• [GOAL]: Both the line containing "Reconstruct this shot" and the line containing "turn = (Vector(target)" belong in the copy, as do all lines between them, copied exactly; pictures do not.

• [EXTRACTED INFORMATION]:
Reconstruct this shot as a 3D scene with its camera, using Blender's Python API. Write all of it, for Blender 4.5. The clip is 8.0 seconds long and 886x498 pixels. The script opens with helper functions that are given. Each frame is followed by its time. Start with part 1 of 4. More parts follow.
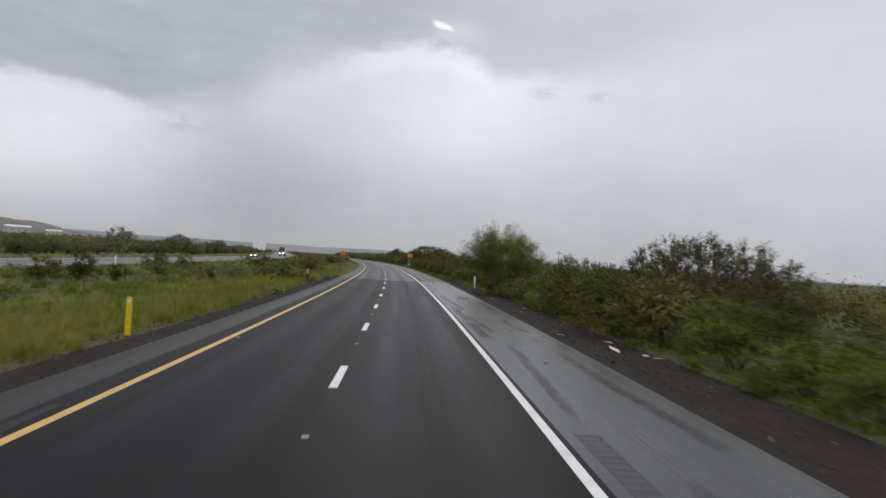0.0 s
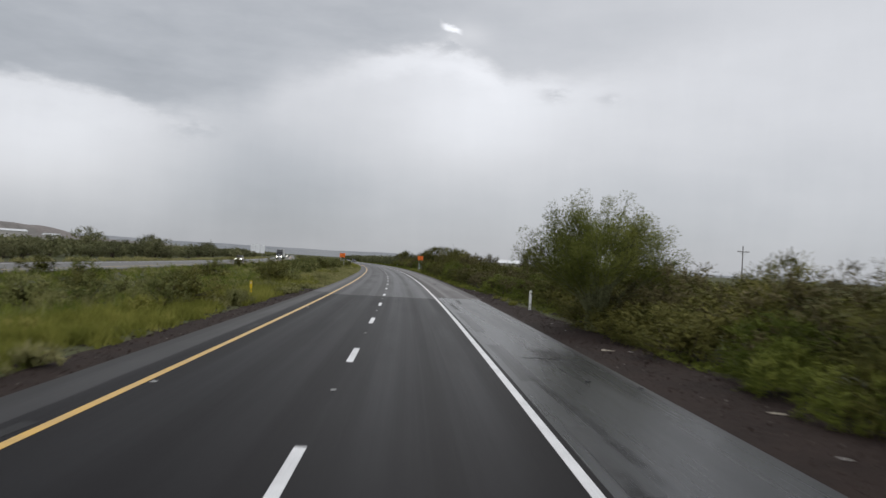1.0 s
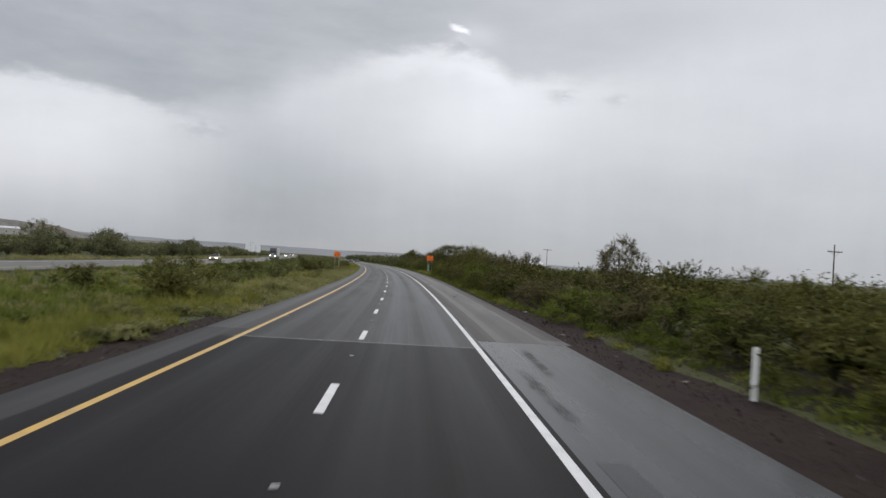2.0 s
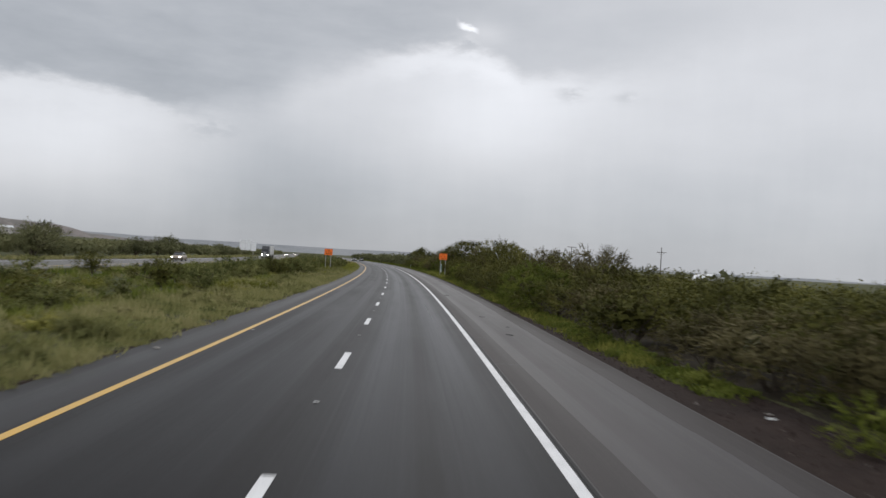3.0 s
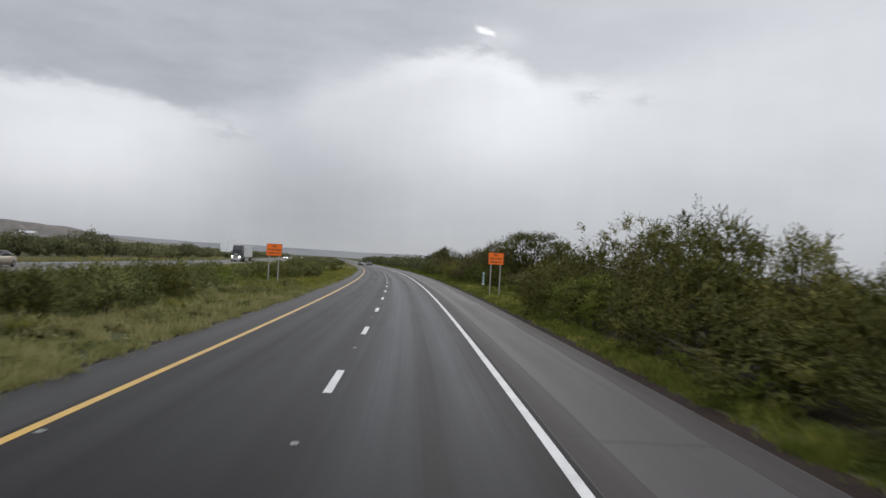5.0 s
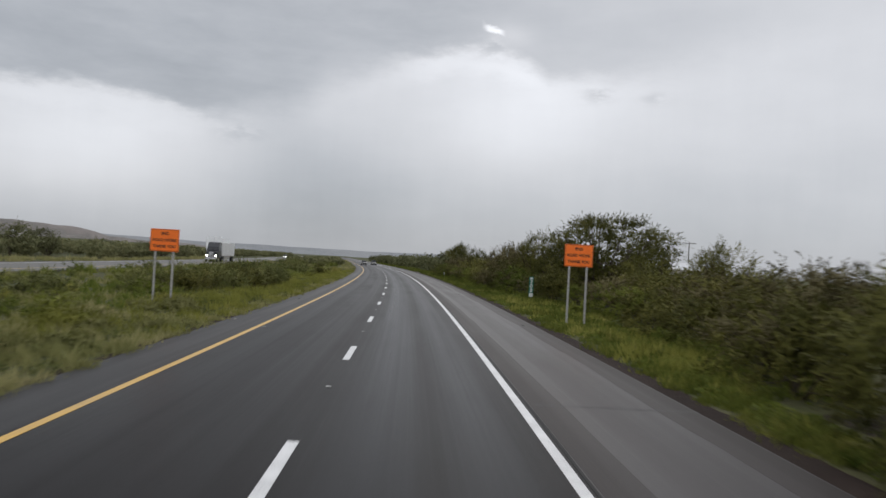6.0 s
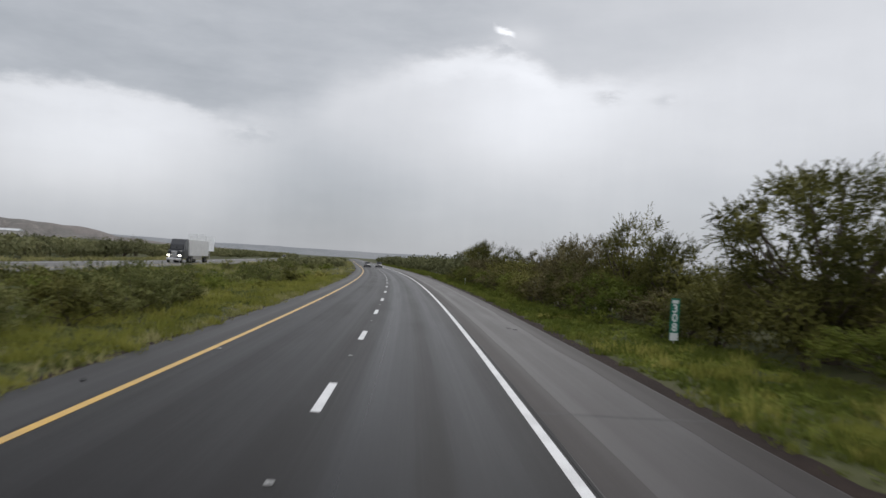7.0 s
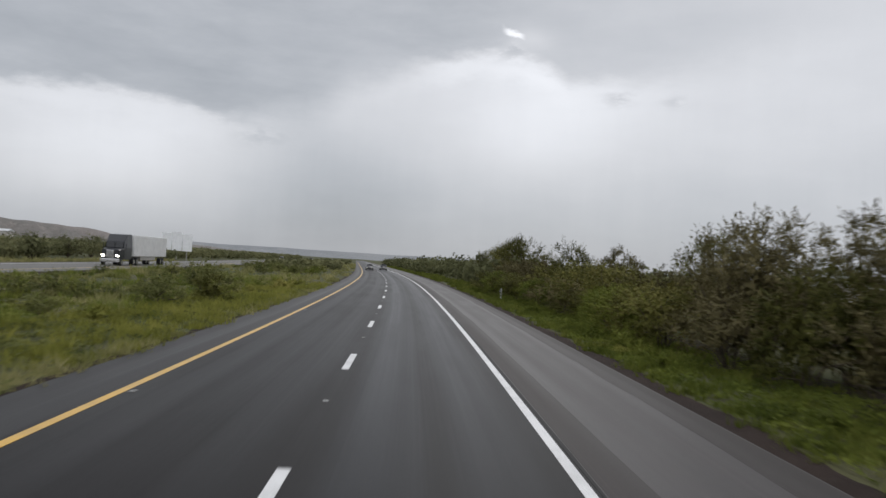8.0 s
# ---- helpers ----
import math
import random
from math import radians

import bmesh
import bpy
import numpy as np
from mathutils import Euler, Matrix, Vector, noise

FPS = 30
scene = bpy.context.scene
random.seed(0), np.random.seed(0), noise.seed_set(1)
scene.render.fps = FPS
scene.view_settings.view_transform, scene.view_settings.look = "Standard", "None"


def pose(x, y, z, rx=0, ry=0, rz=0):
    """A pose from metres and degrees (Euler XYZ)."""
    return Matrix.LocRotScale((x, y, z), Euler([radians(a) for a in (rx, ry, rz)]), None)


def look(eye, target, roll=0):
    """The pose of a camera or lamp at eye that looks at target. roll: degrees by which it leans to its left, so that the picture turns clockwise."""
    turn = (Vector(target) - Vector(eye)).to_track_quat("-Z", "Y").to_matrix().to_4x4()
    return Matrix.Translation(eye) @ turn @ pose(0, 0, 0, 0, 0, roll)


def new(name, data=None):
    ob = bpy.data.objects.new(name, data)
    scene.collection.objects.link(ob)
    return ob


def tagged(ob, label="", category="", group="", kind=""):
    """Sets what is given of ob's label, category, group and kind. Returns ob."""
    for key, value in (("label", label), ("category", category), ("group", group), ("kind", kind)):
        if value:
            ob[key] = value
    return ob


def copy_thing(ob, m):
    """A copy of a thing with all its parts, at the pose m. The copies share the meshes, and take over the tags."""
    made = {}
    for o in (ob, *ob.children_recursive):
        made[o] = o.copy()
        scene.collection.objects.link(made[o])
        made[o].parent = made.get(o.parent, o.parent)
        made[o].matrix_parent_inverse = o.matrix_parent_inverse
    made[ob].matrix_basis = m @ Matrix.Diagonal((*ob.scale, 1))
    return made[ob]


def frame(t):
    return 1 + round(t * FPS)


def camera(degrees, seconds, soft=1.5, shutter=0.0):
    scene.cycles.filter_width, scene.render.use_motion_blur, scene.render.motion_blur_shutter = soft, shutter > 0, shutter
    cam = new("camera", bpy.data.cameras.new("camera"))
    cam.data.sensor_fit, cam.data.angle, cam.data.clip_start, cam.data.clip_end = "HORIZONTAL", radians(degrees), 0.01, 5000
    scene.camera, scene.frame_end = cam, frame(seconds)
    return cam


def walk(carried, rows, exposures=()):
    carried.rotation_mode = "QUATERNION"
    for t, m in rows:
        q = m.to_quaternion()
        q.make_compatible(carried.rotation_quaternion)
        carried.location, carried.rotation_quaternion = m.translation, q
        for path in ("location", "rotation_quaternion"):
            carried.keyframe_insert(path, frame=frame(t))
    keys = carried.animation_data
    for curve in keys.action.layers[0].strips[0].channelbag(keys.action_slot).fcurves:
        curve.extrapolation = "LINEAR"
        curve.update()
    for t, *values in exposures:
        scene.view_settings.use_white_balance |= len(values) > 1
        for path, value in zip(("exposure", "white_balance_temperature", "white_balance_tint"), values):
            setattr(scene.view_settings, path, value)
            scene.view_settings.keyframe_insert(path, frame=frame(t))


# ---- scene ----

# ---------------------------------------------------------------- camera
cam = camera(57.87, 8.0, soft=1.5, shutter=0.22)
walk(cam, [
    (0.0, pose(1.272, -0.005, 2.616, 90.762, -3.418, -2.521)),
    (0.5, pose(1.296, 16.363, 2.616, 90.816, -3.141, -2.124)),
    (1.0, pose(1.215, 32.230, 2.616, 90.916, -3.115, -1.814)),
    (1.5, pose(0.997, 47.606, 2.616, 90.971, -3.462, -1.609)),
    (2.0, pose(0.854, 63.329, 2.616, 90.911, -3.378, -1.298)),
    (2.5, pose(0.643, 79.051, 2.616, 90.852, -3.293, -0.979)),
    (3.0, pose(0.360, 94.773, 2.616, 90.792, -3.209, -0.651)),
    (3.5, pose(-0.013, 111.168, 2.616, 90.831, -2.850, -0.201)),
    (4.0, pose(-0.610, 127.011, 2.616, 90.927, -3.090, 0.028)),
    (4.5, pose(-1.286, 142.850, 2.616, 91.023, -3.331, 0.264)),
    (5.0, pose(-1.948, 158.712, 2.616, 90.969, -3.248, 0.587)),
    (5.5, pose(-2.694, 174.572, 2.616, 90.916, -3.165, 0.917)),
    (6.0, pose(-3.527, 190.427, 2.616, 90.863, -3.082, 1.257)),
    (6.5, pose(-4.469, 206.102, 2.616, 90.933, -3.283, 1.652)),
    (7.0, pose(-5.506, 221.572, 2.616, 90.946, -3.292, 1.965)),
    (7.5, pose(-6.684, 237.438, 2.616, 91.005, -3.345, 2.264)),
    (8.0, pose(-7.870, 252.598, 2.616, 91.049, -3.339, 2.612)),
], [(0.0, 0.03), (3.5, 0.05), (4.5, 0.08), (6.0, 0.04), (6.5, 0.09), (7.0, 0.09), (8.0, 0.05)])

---

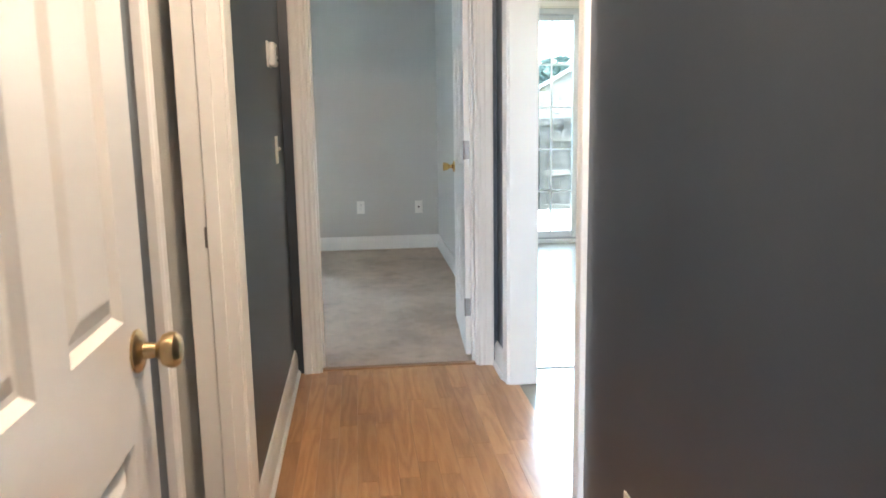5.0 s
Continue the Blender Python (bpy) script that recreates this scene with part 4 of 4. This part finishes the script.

• [OUTPUT BELOW]:
Reconstruct this shot as a 3D scene with its camera, using Blender's Python API. Write all of it, for Blender 4.5. The clip is 8.0 seconds long and 886x498 pixels. The script opens with helper functions that are given. Each frame is followed by its time. Start with part 1 of 4. More parts follow.
0.0 s
1.0 s
2.0 s
3.0 s
5.0 s
6.0 s
7.0 s
8.0 s
# ---- helpers ----
import math
import random
from math import radians

import bmesh
import bpy
import numpy as np
from mathutils import Euler, Matrix, Vector, noise

FPS = 30
scene = bpy.context.scene
random.seed(0), np.random.seed(0), noise.seed_set(1)
scene.render.fps = FPS
scene.view_settings.view_transform, scene.view_settings.look = "Standard", "None"


def pose(x, y, z, rx=0, ry=0, rz=0):
    """A pose from metres and degrees (Euler XYZ)."""
    return Matrix.LocRotScale((x, y, z), Euler([radians(a) for a in (rx, ry, rz)]), None)


def look(eye, target, roll=0):
    """The pose of a camera or lamp at eye that looks at target. roll: degrees by which it leans to its left, so that the picture turns clockwise."""
    turn = (Vector(target) - Vector(eye)).to_track_quat("-Z", "Y").to_matrix().to_4x4()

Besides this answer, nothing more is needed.